start Entries provided

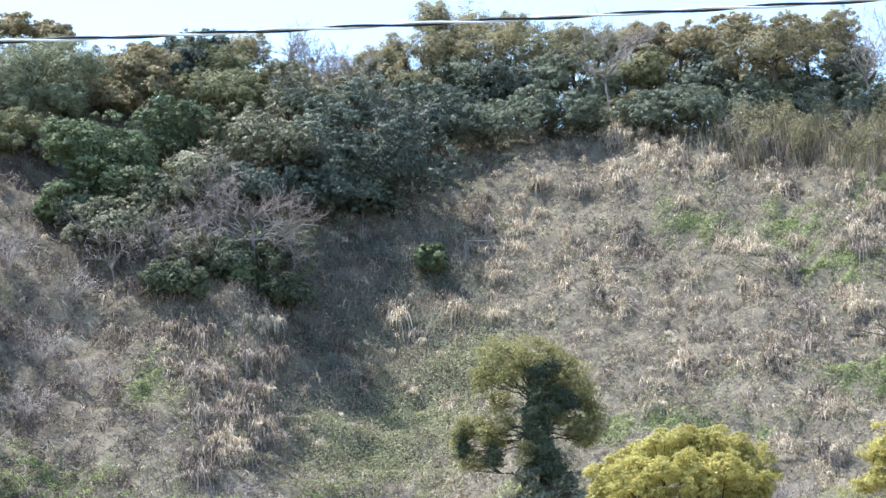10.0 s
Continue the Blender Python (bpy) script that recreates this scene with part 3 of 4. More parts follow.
for i, row in enumerate([(-38.5, 174.0, 3.4, 2.8, 2.2), (-35.0, 177.0, 5.2, 2.8, 1.9), (-37.4, 179.0, 3.1, 2.2, 1.7), (-41.5, 174, 1.0, 2.0, 1.7), (-38.4, 174, 1.8, 2.0, 1.6), (-35.5, 175, 4.2, 1.8, 1.6), (-45.0, 182, 2.3, 2.8, 2.1)]):
    leafy_tree("feathery_tree", "tall feathery grey-green tree at the wood's western end", "tree", row, FEATHER, 510 + i, leaves=13000, size=0.1, lobes=26, clump=0.5, low=-0.9, form=0.75, each=50, turn=0.3)
for i, row in enumerate([(-14.8, 198.0, 6.5, 1.5, 1.6), (-11.8, 199.0, 9.1, 2.1, 1.6), (-11.9, 197.0, 6.7, 2.1, 2.0), (-8.8, 199.0, 8.7, 3.1, 1.9), (-7.6, 197.0, 5.7, 2.5, 2.0), (-3.9, 198.0, 7.0, 2.7, 2.1), (-1.5, 200.0, 7.8, 2.2, 1.4), (-16.9, 199.0, 5.6, 1.2, 1.0), (-25.6, 193.0, 4.7, 2.2, 1.5), (2.5, 201.0, 7.3, 2.3, 1.4), (-5.9, 201.0, 8.7, 2.1, 1.7), (0.5, 200.0, 6.7, 2.3, 1.7), (-2.0, 197.0, 6.2, 2.5, 1.8), (4.8, 200.0, 6.5, 2.5, 1.9), (-10.4, 200.0, 7.3, 2.1, 2.1), (8.8, 200.0, 6.5, 2.5, 2.1)]):
    leafy_tree("golden_tree", "airy golden-olive tree with visible limbs against the sky", "tree", row, HAZY_RIDGE_OLIVE if i in (5, 11, 12, 13, 15) else GOLDEN, 410 + i, leaves=9000, size=0.105, lobes=20, clump=0.42, low=-0.9, fill=0.03, trunk=0.11, form=0.75, each=40)
for i, row in enumerate([(-28.8, 187.0, 4.7, 2.3, 1.3), (-25.8, 186.0, 4.2, 2.3, 1.6), (-24.8, 184.0, 1.6, 2.3, 1.7), (-33.8, 184.0, 3.5, 1.7, 1.2)]):
    leafy_tree("olive_oak", "rounded olive-green oak near the ridge", "tree", row, WOOD_OLIVE, 430 + i, leaves=12000, size=0.1, lobes=18, clump=0.44, low=-0.5, lobe=(0.26, 0.46), form=0.85, each=60, turn=0.25)
# the IVY rows are dark shrubs added for the shaded hollows around the bare tree
for i, row in enumerate([(-25.8, 171.0, 3.1, 3.4, 2.1), (-29.5, 164.9, 1.8, 3.4, 1.9), (-25.0, 164.6, 1.5, 1.8, 1.4), (-28.1, 168.0, 2.2, 2.8, 1.9), (-20.8, 168.4, 2.3, 3.6, 2.0), (-22.6, 165.2, 1.5, 3.0, 1.6), (-19.6, 166.4, 1.4, 2.1, 1.4), (-25.6, 161.5, 1.0, 2.2, 1.3)]):
    leafy_tree("vine_covered_shrub", "mounded vine-smothered shrub, grey-green; dark ones stand in for shade", "shrub", row, (VINE, VINE, MURKY, VINE, IVY, IVY, IVY, IVY)[i], 120 + i, leaves=9000, size=0.12, lobes=24, clump=0.34, low=-0.8, trunk=0.08)
for i, row in enumerate([(-26.9, 164.0, 2.2, 2.1, 1.4), (-29.4, 163.0, 2.4, 2.2, 1.4), (-25.1, 163.6, 1.5, 2.0, 1.6), (-31.9, 165.5, 1.9, 1.7, 1.2), (-23.8, 167.6, 4.6, 1.9, 1.1), (-35.2, 159.2, 1.1, 1.5, 1.1), (-35.3, 154.0, 1.2, 1.6, 1.2), (-31.8, 152.5, 1.1, 1.7, 1.1), (-31.4, 159.6, 1.1, 1.5, 1.1), (-31.7, 147.7, 1.1, 1.7, 1.1), (-32.7, 141.1, 1.1, 1.5, 1.1), (-29.3, 152.5, 1.0, 1.4, 1.0)]):
    bare_tree("vine_tangle_shrub", "grey-brown tangle of bare vines mounded on the bank", row, TWIG, 350 + i, limbs=11, depth=3, thick=0.024, spread=1.5, low=0.7, crook=0.3, fine=0.014, arch=0.3, rise=-0.15, group="vine tangles on the western bank")


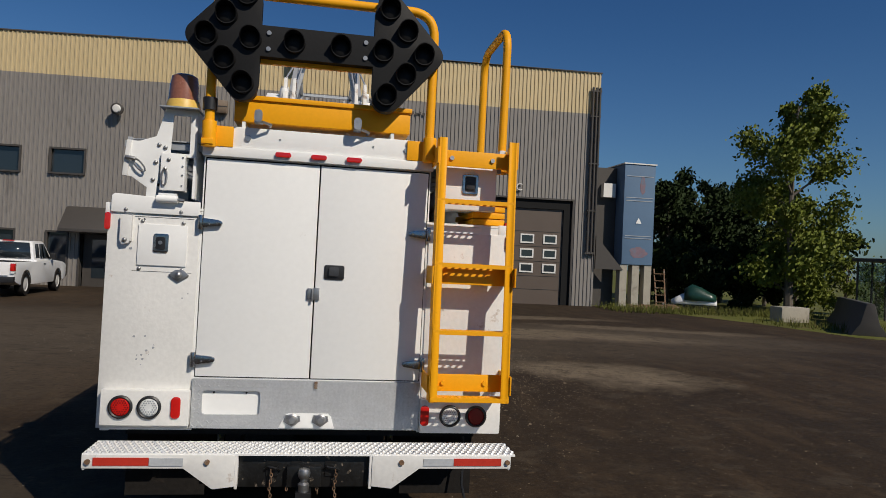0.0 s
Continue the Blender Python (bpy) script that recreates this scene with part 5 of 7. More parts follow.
b = Build().plate([(-0.62, 2.46), (-0.58, 2.70), (-0.50, 2.74), (-0.30, 2.62), (-0.30, 2.46)], [], "x", -0.40, -0.25)
b.cyl((-0.28, -0.58, 2.66), (-0.28, -0.58, 2.76), 0.03, n=12)
part("winch_bracket", b, WHITE, T, "white winch bracket", bevel=0.006)


def rail_z(y):
    return 2.757 + 0.006 * y


ZB = 0.145
for s in (1, -1):
    x = 0.29 * s
    b = Build()
    b.beam((x, -0.39, rail_z(-0.39) - 0.052), (x, 1.75, rail_z(1.75) - 0.052 - 0.03), 0.07, 0.105)
    wb = part("boom_rail", b, WHITE, T, "white boom side rail", bevel=0.004)
    part("boom_rail_top", Build().beam((x, -0.36, rail_z(-0.36) + 0.035), (x, 1.75, rail_z(1.75) - 0.02), 0.055, 0.075), GALV, wb, bevel=0.003)
    b = Build().beam((x, 1.75, rail_z(1.75) - ZB / 2 + 0.01), (x, 3.68, rail_z(3.68) - ZB / 2 + 0.01), 0.07, ZB)
    ob = part("boom_rail", b, GALV, T, "aluminium boom side rail", bevel=0.004)
    for y in (0.44, 1.10, 1.73, 2.33, 2.93):
        z = rail_z(y)
        b = Build().box(x + s * 0.034, x + s * 0.044, y - 0.042, y + 0.042, z - 0.15, z + 0.04)
        pl = part("splice_plate", b, GALV, ob, "riveted aluminium plate", bevel=0.002)
        bb = Build()
        for e in (-0.024, 0.024):
            for h in (-0.125, -0.065, 0.01):
                bb.cyl((x + s * 0.043, y + e, z + h), (x + s * 0.048, y + e, z + h), 0.006, n=6)
        parts("rivet", bb, STEEL, pl)
    b = Build()
    b.beam((x, 0.20, 2.615), (x, 3.58, 2.632), 0.045, 0.040)
    b.tube([(x - s * 0.02, 0.45, 2.572), (x - s * 0.02, 3.62, 2.600)], 0.013, 8)
    for k in range(38):
        y = -0.2 + k * 0.10
        z = 2.618 + 0.006 * y
        b.beam((x - 0.03, y, z + 0.025), (x + 0.02, y + 0.045, z - 0.030), 0.012, 0.022)
        if k % 3 == 0:
            b.box(x - 0.030, x + 0.036, y - 0.016, y + 0.016, z - 0.005, z + 0.030)
    part("rail_underside", b, GRIMY, T, "grimy roller track and hose carrier under the boom")
    # truss frame above
    xt = 0.245 * s
    nodes = [(0.515, 3.268), (1.742, 3.262), (2.985, 3.245)]
    low = [(-0.30, 2.80), (1.12, 2.83), (2.34, 2.825), (3.60, 2.80)]
    b = Build()
    b.beam((xt, *nodes[0]), (xt, *nodes[2]), 0.038, 0.036)
    tr = part("truss_chord", b, GALV, T, "aluminium truss top chord")
    for p, q in ((low[0], nodes[0]), (nodes[0], low[1]), (low[1], nodes[1]), (nodes[1], low[2]), (low[2], nodes[2]), (nodes[2], low[3])):
        w = 0.040 if p == nodes[0] else 0.032
        part("truss_diagonal", Build().beam((xt, *p), (xt, *q), w, w), GALV, tr)
    for (y, z) in nodes:
        parts("truss_post", Build().beam((xt, y, z), (x, y, 2.78), 0.032, 0.032), GALV, tr)
        parts("truss_post", Build().beam((xt - s * 0.06, y + 0.07, z - 0.01), (x, y + 0.07, 2.78), 0.024, 0.024), GALV, tr)
    parts("guy_wire", Build().tube([(xt, 0.515, 3.272), (xt + s * 0.03, -0.52, 2.85)], 0.0065, 6).tube([(xt - s * 0.05, 0.50, 3.25), (xt - s * 0.03, -0.42, 2.80)], 0.0065, 6).tube([(xt - s * 0.02, 0.49, 3.23), (xt - s * 0.02, -0.10, 2.80)], 0.010, 6).tube([(xt, 2.985, 3.24), (xt, 3.95, 2.74)], 0.0035, 5), GALV, tr)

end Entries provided

> [Set problem]: Only lines with the string "that" belong in your answer; copy each one.

> [Written answer]:
Continue the Blender Python (bpy) script that recreates this scene with part 3 of 4. More parts follow.
Continue the Blender Python (bpy) script that recreates this scene with part 5 of 7. More parts follow.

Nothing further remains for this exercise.